Er übernahm zusammen mit seinem Schwager Eduard Müller (geb. 1838) die (Kunstwoll-) Spinnerei seines Schwagers Wilhelm Müller (1830-1894) in Friedrichstal (siehe zu Wilhelm Müller auch die Ergänzung zu Friedrich und Henriette Sondermann). Wilhelm Müller, auch "de rike Müller" genannt, fuhr an Sonntagen mit sechs Schimmeln zur Kirche, obwohl diese keine fünf Minuten von seiner Wohnung entfernt war.
Wilhelm Müller hatte die Knopffabrik seines Vaters Christian Müller in eine Spinnerei umgewandelt und den Rundstuhl im Jahr 1855 im Oberbergischen eingeführt. Ende der 1860er Jahrem musste er aber Konkurs anmelden.

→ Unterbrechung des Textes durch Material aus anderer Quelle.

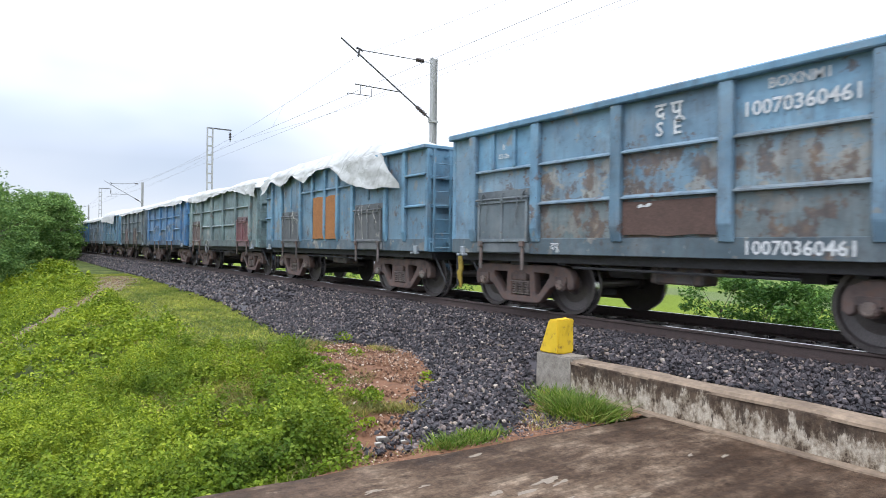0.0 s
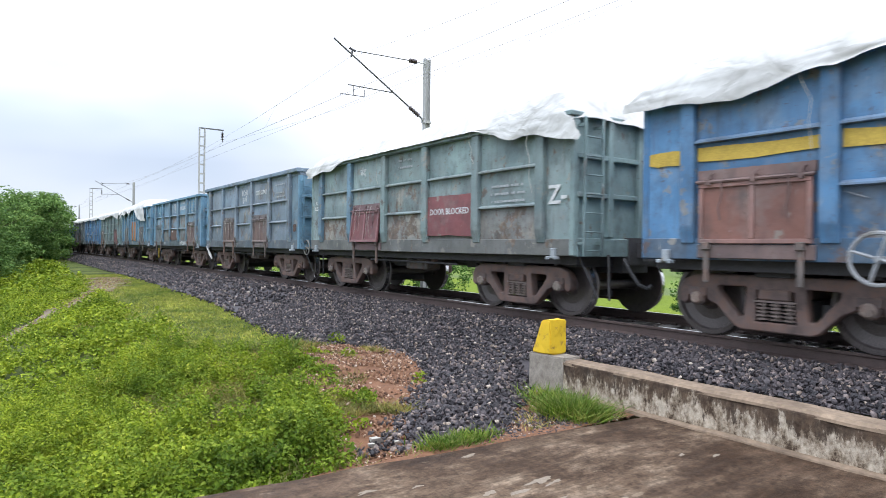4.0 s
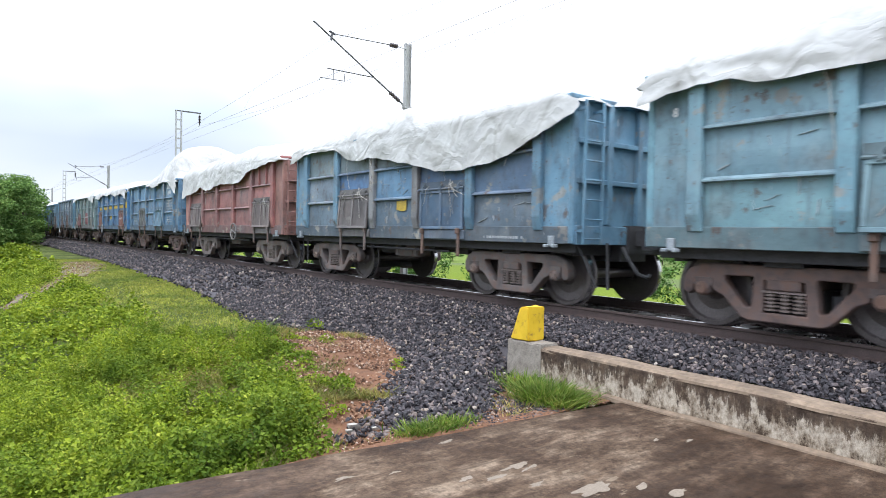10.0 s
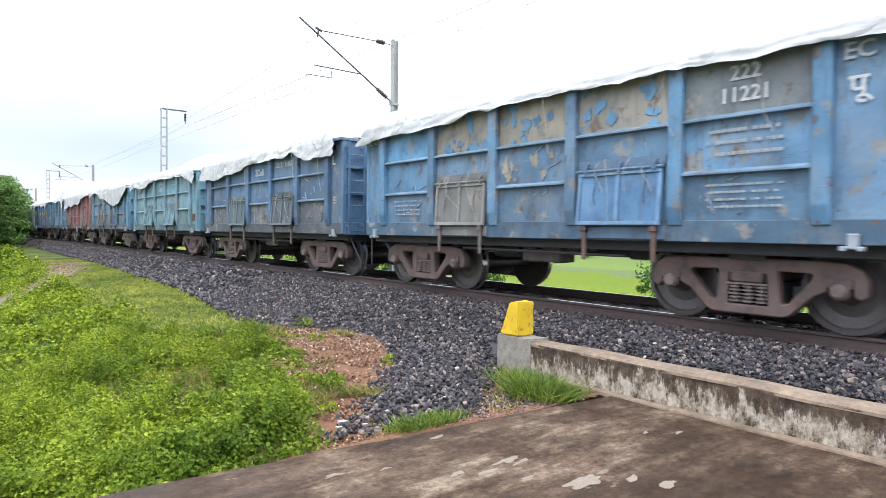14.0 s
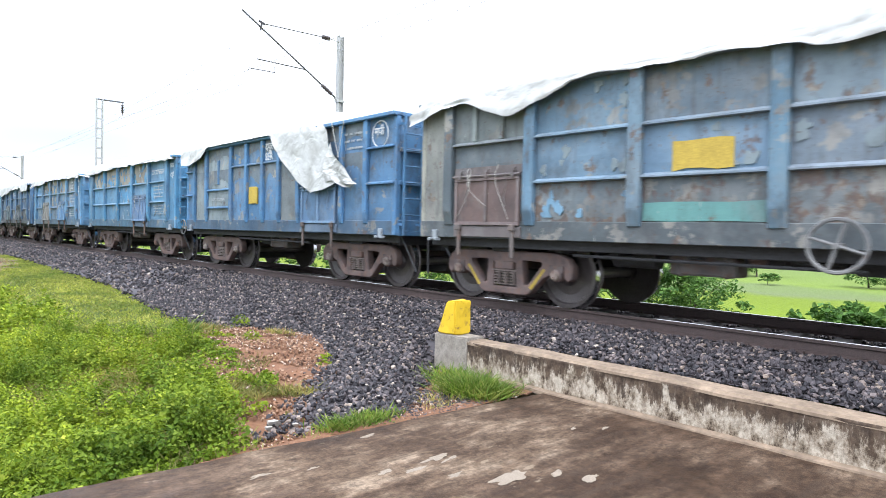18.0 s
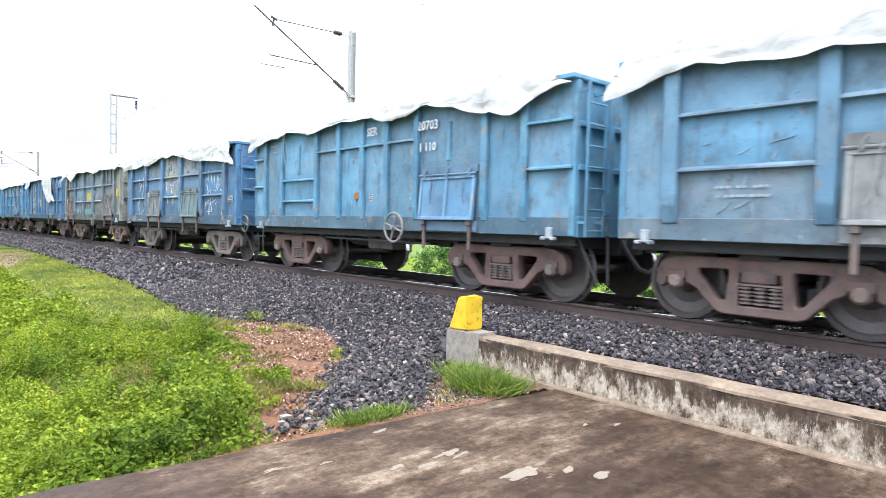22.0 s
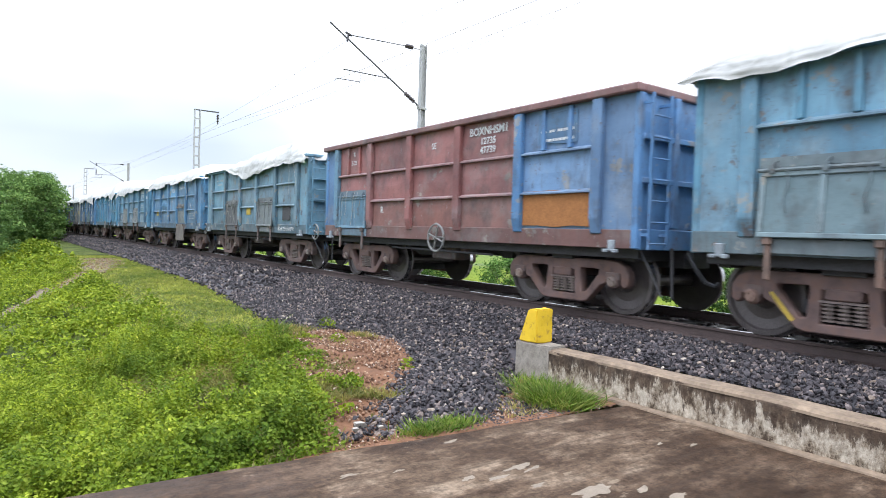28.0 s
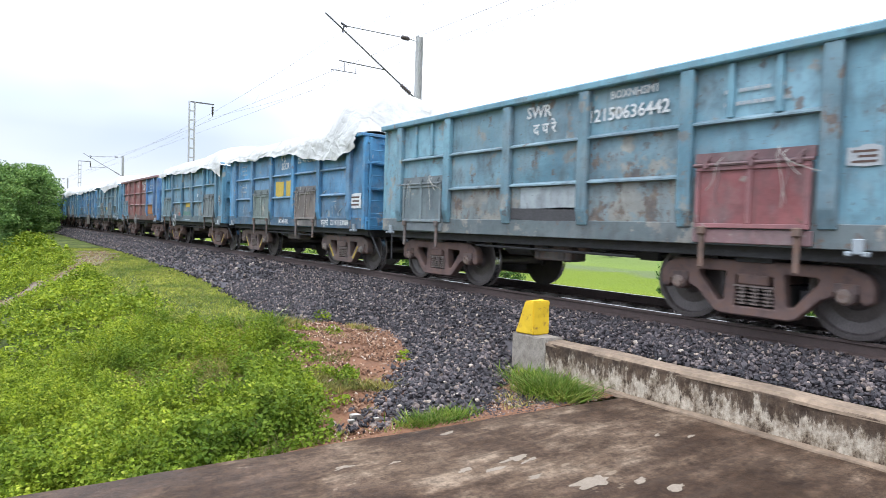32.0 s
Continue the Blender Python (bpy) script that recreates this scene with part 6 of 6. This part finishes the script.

Adolph Heuser und sein Schwager Eduard Müller waren laut einem Zeitgenossen „[...] zwar äußerst gewandt und liebenswürdig [...] aber wenig stabil und zu sehr hohe Herren [...] auch fehlte die energische Arbeitslust.“
So konnte nicht verhindern werden, dass das Fabrikgeschäft immer weiter zurückging und 1876 erneut Konkurs angemeldet werden musste. Das Unternehmen wurde sodann von Christian Alexander Baldus übernommen (Siehe dazu die Erläuterungen zum Leben des Walter Sondermann).
Im Jahr 1889 wird Adolph Heuser als Besitzer der Streichgarnspinnerei und Wollfärberei am Singerbrink mit 38 beschäftigten Arbeitern genannt. Im Jahr 1890 übernimmt die Fabrik indes ein F. W. Wippenbeck.
Nachdem Adolph Heuser Bürgschaften geleistet hatte, die er nicht bezahlen konnte, ging er nach Australien. Von dort kehrte er indes wieder zurück und siedelte nach dem Tod seiner Frau im Jahr 1894 zu seiner Tochter nach Dieringhausen über, gründete dort ein Speditionsgeschäft, das er bis zu seinem 80. Lebensjahr selbst leitete.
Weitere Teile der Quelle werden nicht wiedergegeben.